As part of our statutory functions the Ministry is required to prepare a regulatory impact statement for all proposed regulations, including national environmental standards. This includes cost-benefit analysis.
A cost-benefit analysis of the National Environmental Standard for Setting Ecological Flows and Water Levels, estimated the overall benefit in terms of reduced resource consents and regional plan processes in net present value (10 per cent discount rate) to be between $14 million and $36 million over 10 years following the implementation of the standard.11
An analysis of the National Environmental Standard for the Measurement of Water Takes found benefits for both outcomes Efficient use of fresh water and Appropriately managed increasing demands. A quantitative analysis found that, with improved information on the volume of water take, councils may also be able to allocate more water. The analysis estimated that the benefit arising from improved allocative efficiency and use by irrigators would be between $31.8 and $95.5 million.12 A qualitative analysis was also undertaken for the outcome Efficient use of fresh water. The analysis concluded that individual water users would also benefit from improved information about water use, because they could find ways to improve productivity per litre of water used.
The National Environmental Standard for Human Drinking Water Sources has links to the outcome Quality of freshwater maintained and improved. While it is difficult to quantify the benefits directly attributable to the standard, if it resulted in a 15 per cent improvement in water quality, over 20 years this would lead to an estimated health benefit of $27 million.13 In practice, the regulation will presumably deliver much broader benefits such as reducing the need for future treatment plant upgrades, and maintaining New Zealand’s reputation as a safe tourist destination and a source of healthy, environmentally sound produce.

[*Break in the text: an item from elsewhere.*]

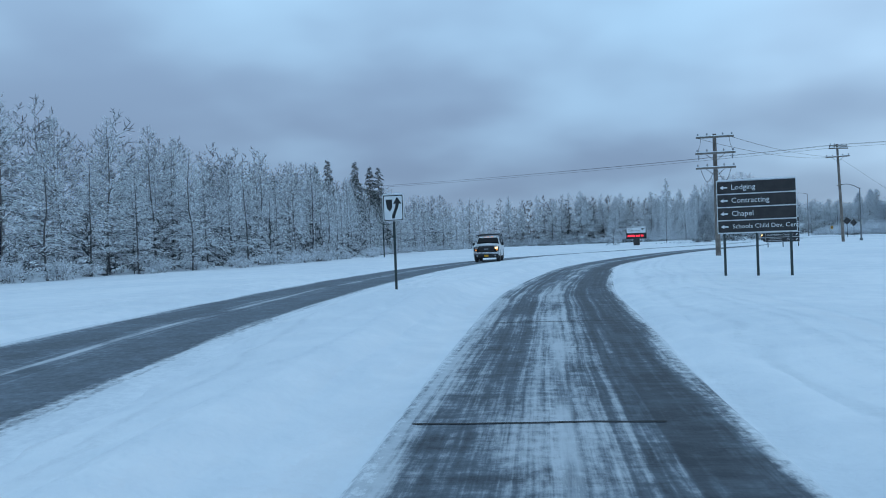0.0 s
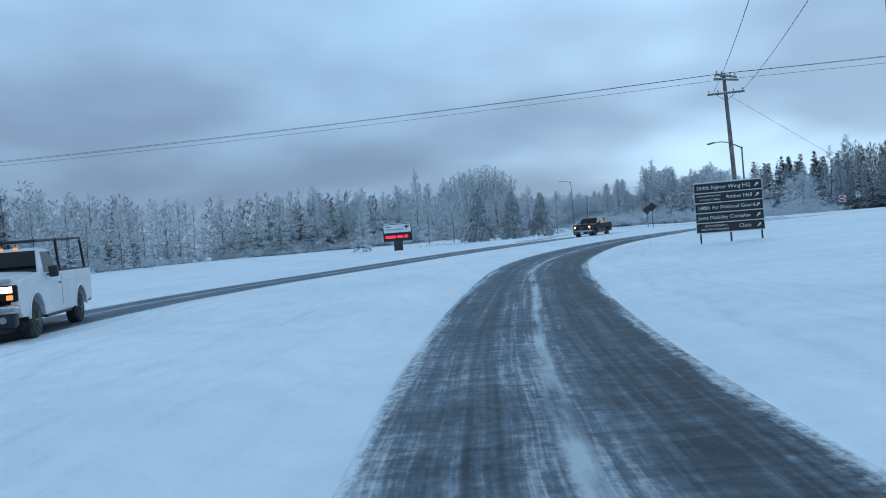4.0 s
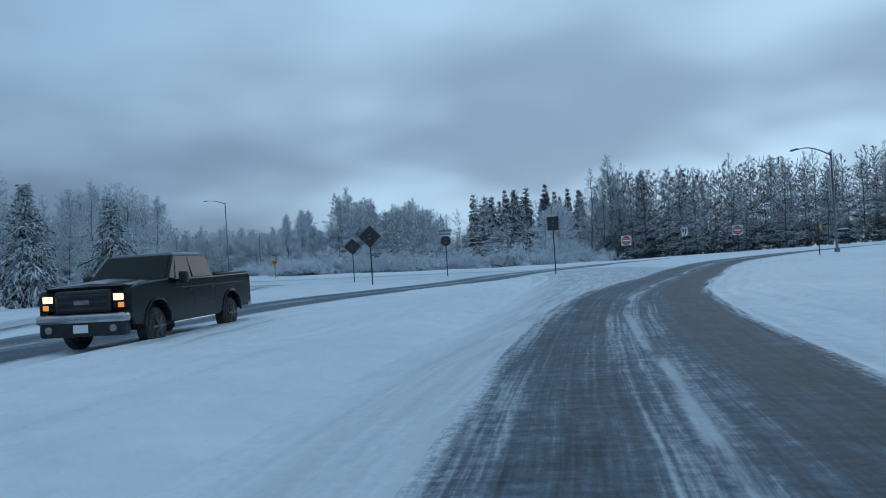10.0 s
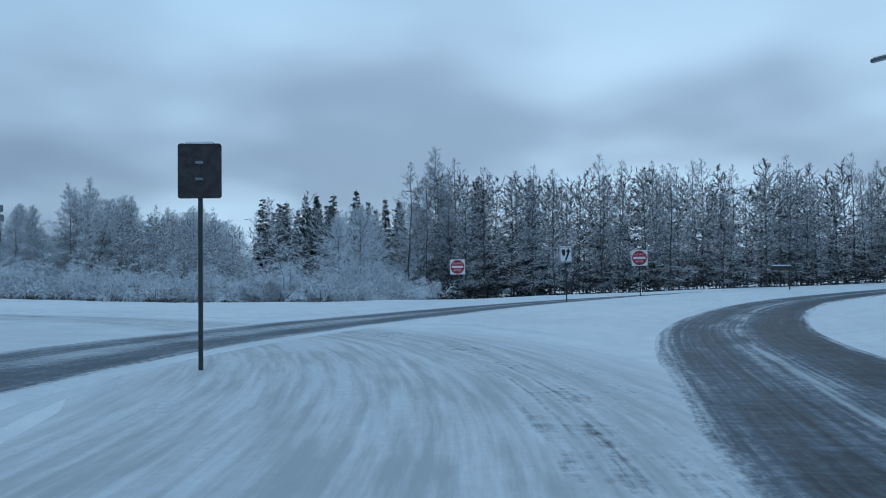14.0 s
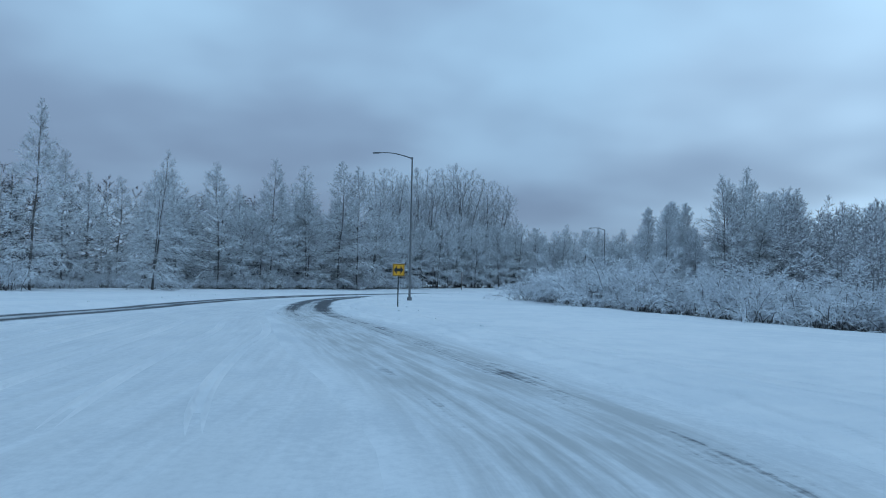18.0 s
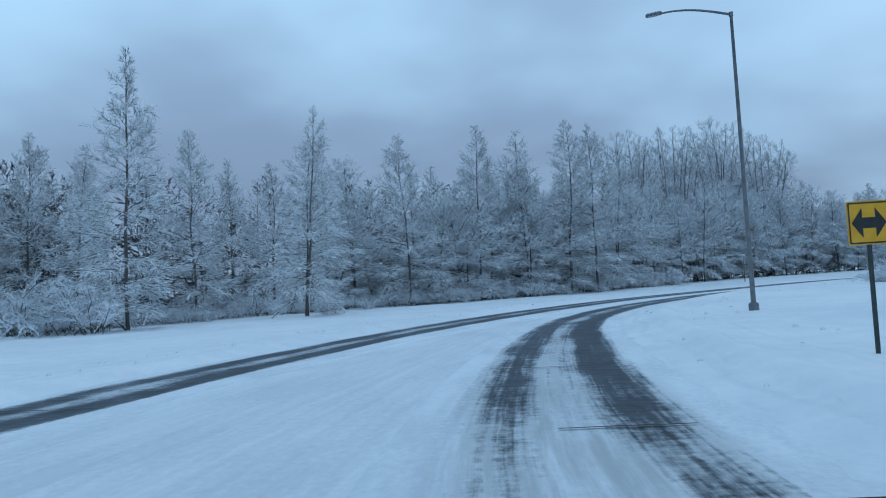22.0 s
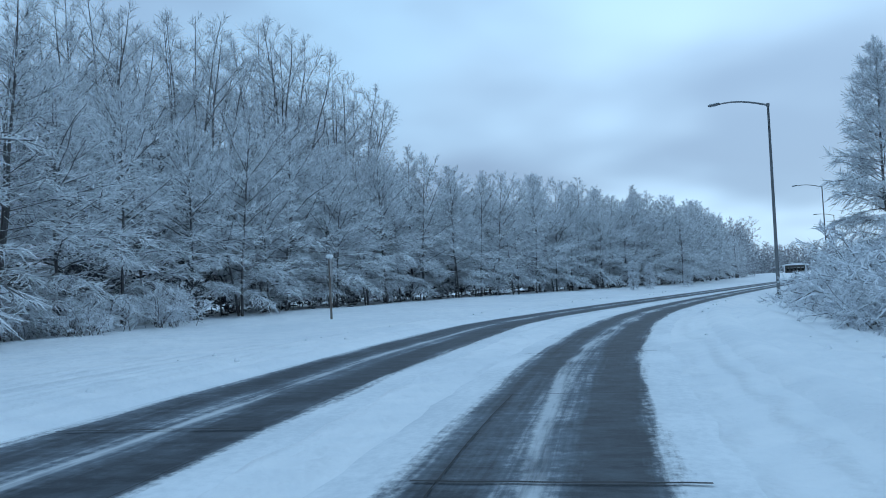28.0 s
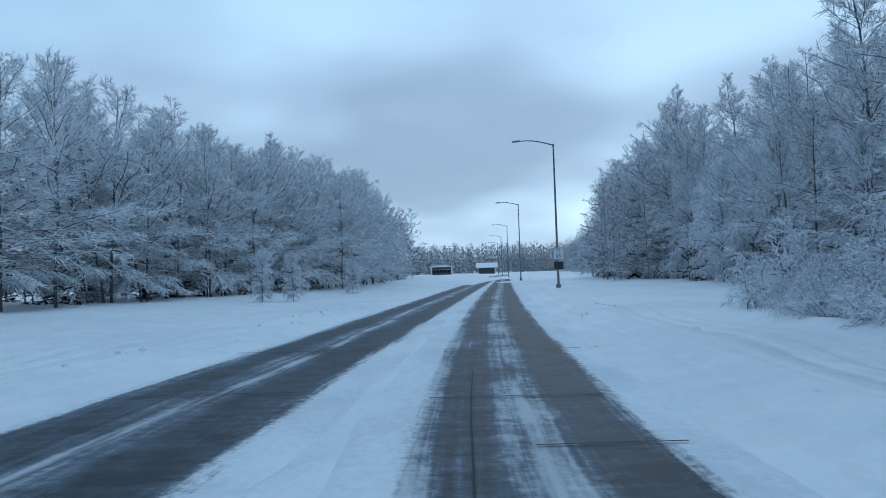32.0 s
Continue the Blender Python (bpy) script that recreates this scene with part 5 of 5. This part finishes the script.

How will we demonstrate success?
With the implementation of policy such as the national environmental standards, the Ministry will need to assess impact on shorter term outcomes.

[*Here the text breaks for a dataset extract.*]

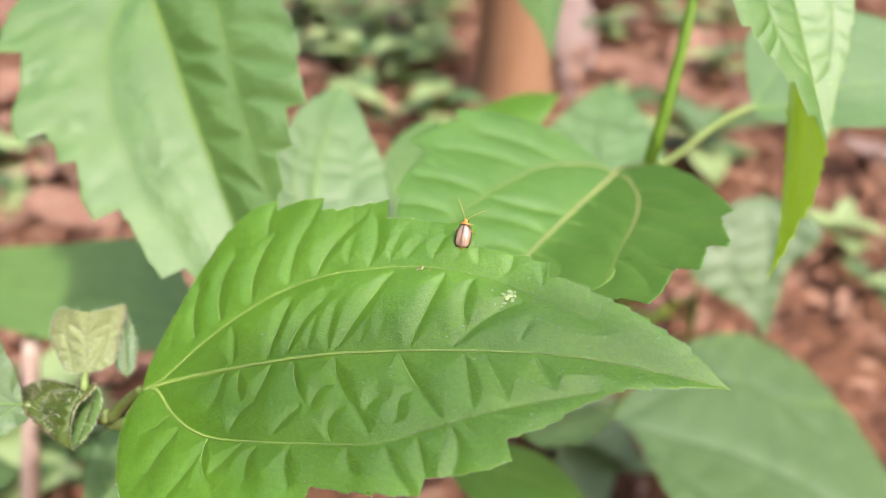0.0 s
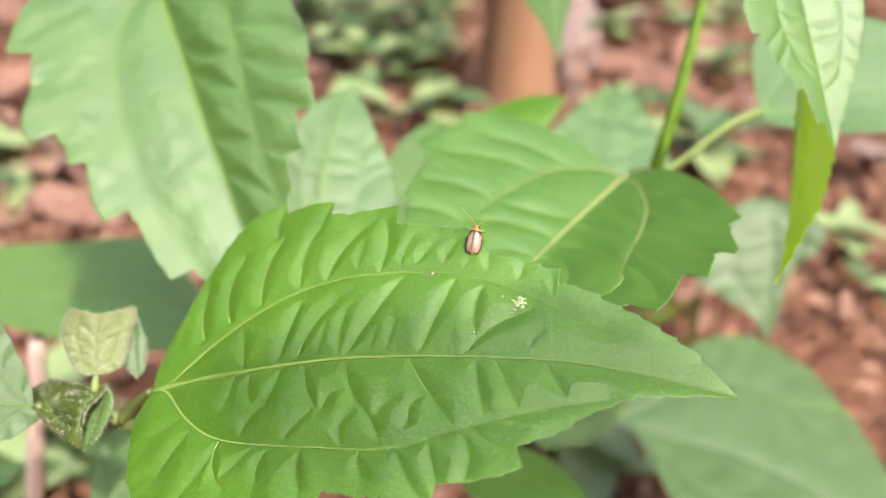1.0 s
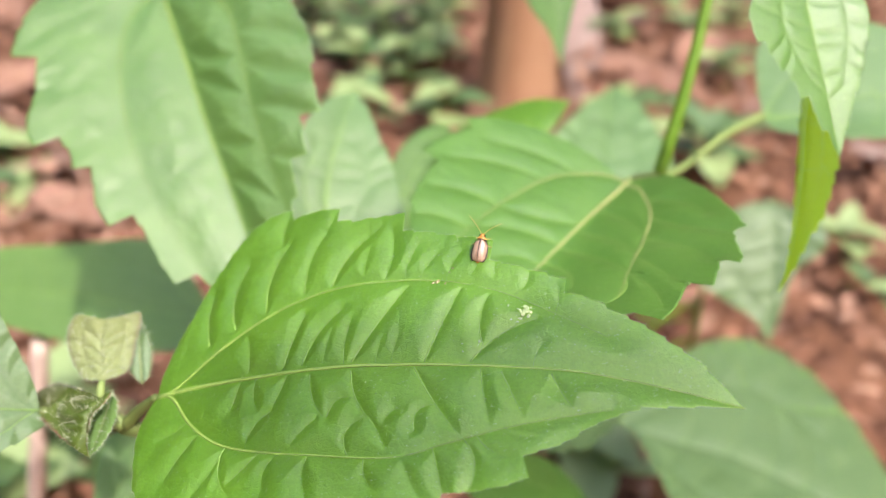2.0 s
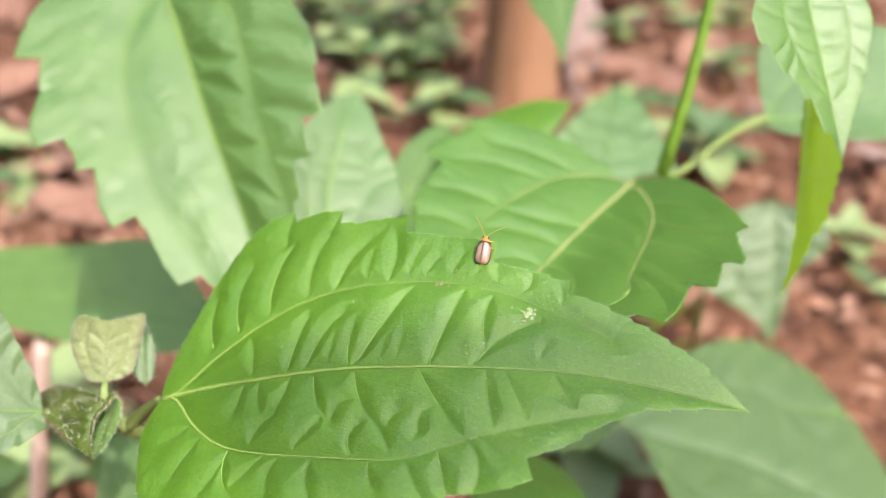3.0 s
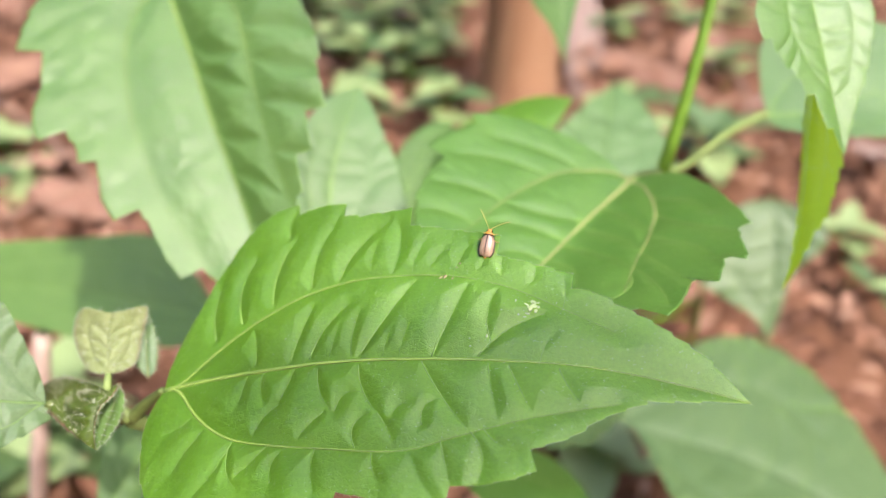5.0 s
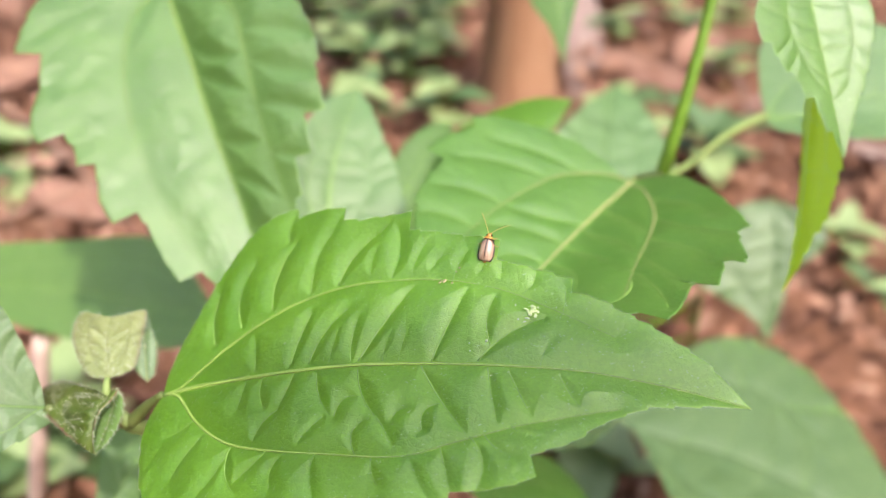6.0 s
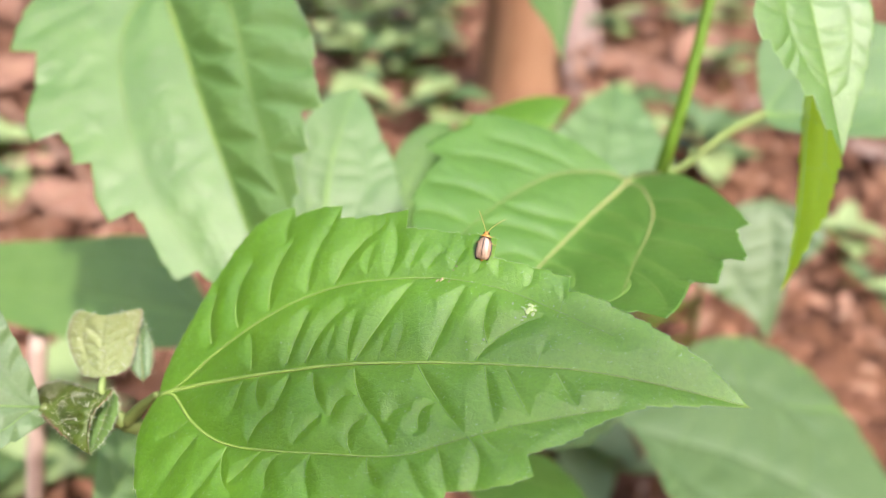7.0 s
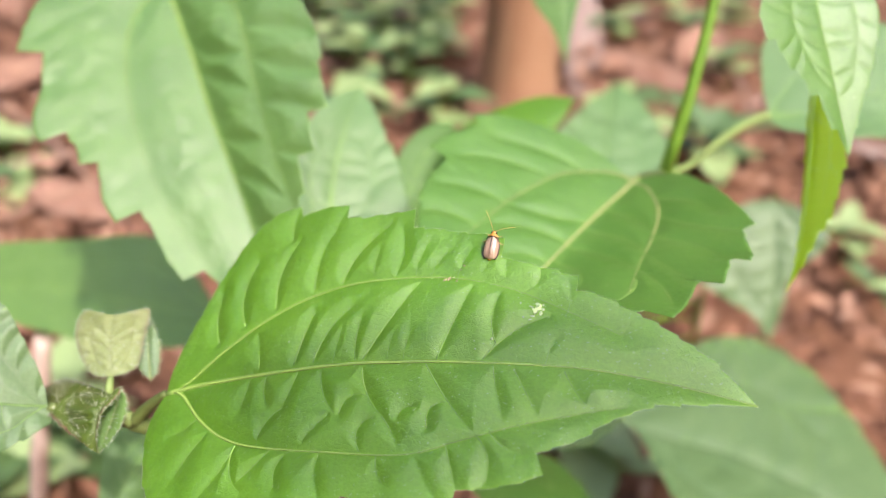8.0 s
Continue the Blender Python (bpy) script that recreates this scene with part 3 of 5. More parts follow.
LOW_RIGHT = dict(o=(0.0873, 0.2311, 0.1573), x=(0.8892, -0.3821, -0.2516), y=(0.3734, 0.9239, -0.0834), length=148.2, bend=(3, 0.08, 0, 0),
         mid=[(22.4, 1.9), (61, 10.6), (105.6, 10.8)],
         side_a=[(4.1, 20.9), (16.1, 53), (36.2, 85.9), (61.7, 103.4), (92.1, 99.4), (114.6, 80.2), (134.3, 50.9), (145.9, 23.4)],
         side_b=[(9.2, -4.7), (21.4, -23), (38.4, -47.2), (63, -55.9), (105.1, -37.8)],
         teeth_a=[], teeth_b=[],
         vein_a=[(12, 13.2), (34.2, 46), (67, 63), (101, 51.9)], vein_b=[(14.8, -5.2), (36.4, -20.7), (68.8, -27.4)])
POINT_DOWN = dict(o=(0.2381, 0.4308, 0.1635), x=(-0.0556, -0.6374, -0.7685), y=(0.9814, -0.1766, 0.0755), length=103.2, bend=(2, 0.1, 0, 0),
         mid=[(32.8, 1.9), (69.0, 1.4)],
         side_a=[(8.0, 18.3), (23.9, 34.3), (35.9, 32.5), (52.5, 14.8), (80.7, 6.4)],
         side_b=[(7.2, -23.4), (31.0, -46.6), (59.8, -51.9), (74.7, -30.1), (85.8, -12.3)],
         teeth_a=[], teeth_b=[],
         vein_a=[(20.3, 14.6), (36.3, 20.1), (68.7, 7.9)], vein_b=[(17.2, -15.5), (50.4, -26.7), (77.7, -10.6)])
LOW_MID = dict(o=(0.0035, 0.1760, 0.2006), x=(0.8220, -0.5440, 0.1684), y=(0.5602, 0.7193, -0.4108), length=60.9, bend=(2, -0.1, 0, 0),
         mid=[(24.6, 0.4), (48.4, 3.2)],
         side_a=[(1.3, 10.6), (10.9, 26.1), (28.1, 27.6), (44.8, 16.9)],
         side_b=[(19.1, -18), (39.7, -26.3), (56.3, -18.3)],
         teeth_a=[], teeth_b=[],
         vein_a=[(11.4, 11.1), (30.6, 17)], vein_b=[(25.5, -13.3), (46.9, -16.1)])
LOW_MID_PALE = dict(o=(0.0406, 0.2131, 0.1664), x=(0.9203, 0.3607, -0.1517), y=(-0.3884, 0.7952, -0.4655), length=52.3, bend=(1, -0.1, 0, 0),
         mid=[(14.7, -5.6), (34, -4.8)],
         side_a=[(14.6, 14.4), (36.7, 23.4), (55, 19.9)],
         side_b=[(1, -13.1), (13.9, -20.4), (33.4, -14.3)],
         teeth_a=[], teeth_b=[],
         vein_a=[(13.7, 2.6), (36.9, 8.6)], vein_b=[(5.8, -10), (22.3, -12.6)])
LOW_LEFT = dict(o=(-0.0865, 0.1475, 0.2471), x=(-0.3160, -0.9233, -0.2182), y=(0.7842, -0.1247, -0.6078), length=31.7, bend=(1, -0.15, 0, 0),
         mid=[(9.3, -2.1), (20.6, -2.2)],
         side_a=[(5.6, 7.7), (15.8, 10.2), (26.3, 7.4)],
         side_b=[(2.5, -8.2), (8.7, -13.7), (19.4, -10.6), (27.6, -5.5)],
         teeth_a=[], teeth_b=[],
         vein_a=[(8.3, 3.2), (19, 4.3)], vein_b=[(6.4, -5.8), (16.2, -7.9)])
TOP_MID = dict(o=(0.0514, 0.3448, 0.3632), x=(0.0166, -0.7303, -0.6830), y=(0.9931, 0.0914, -0.0736), length=72.6, bend=(1, 0.35, 0, 0),
         mid=[(26.5, -0.9), (51.2, -0.4)],
         side_a=[(10.1, 7.8), (27.8, 10.3), (43.7, 6.4), (59.2, 2.5)],
         side_b=[(12.1, -10.6), (31.5, -18.6), (46.7, -15.2), (57.6, -6.1)],
         teeth_a=[], teeth_b=[],
         vein_a=[(18.3, 5), (43.2, 3.2)], vein_b=[(20, -8.3), (44.9, -8.3)])
# unseen leaf, its outline set by the shade it must cast
SHADE_CASTER = dict(o=(0.2121, -0.1428, 0.7174), x=(-0.9392, 0.2699, -0.2124), y=(-0.1836, -0.9172, -0.3535), length=96.1, bend=(0, 0, 0, 0), mid=[(48.0, 0)], side_a=[(11.1, 2.0), (19.1, 4.5), (28.5, 8.9), (37.5, 13.9), (47.9, 19.0), (61.6, 20.8), (77.4, 19.3), (88.5, 11.4), (95.9, 4.0)], side_b=[(11.9, -9.0), (21.8, -13.9), (32.0, -16.7), (39.4, -13.4), (47.0, -11.7), (57.9, -10.7), (70.1, -9.5), (82.7, -7.8), (90.8, -4.6)], teeth_a=[], teeth_b=[], vein_a=[], vein_b=[])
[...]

Over the next few years the Ministry aims to evaluate the effectiveness of the Dairying and Clean Streams Accord against longer term outcomes, particularly well managed undesirable effects of land use on water. This will help the Ministry to judge whether the Accord has improved water quality.
11 Benefit Cost Proposal on National Environmental Standard on Ecological Flows and Water Levels, Ministry for the Environment, 2008.
12 Cost Benefit Analysis for a National Environmental Standard for Water Measuring Devices, Ministry for the Environment, 2007.
13 Proposed National Environmental Standard for Sources of Human Drinking Water, Ministry for the Environment, 2005.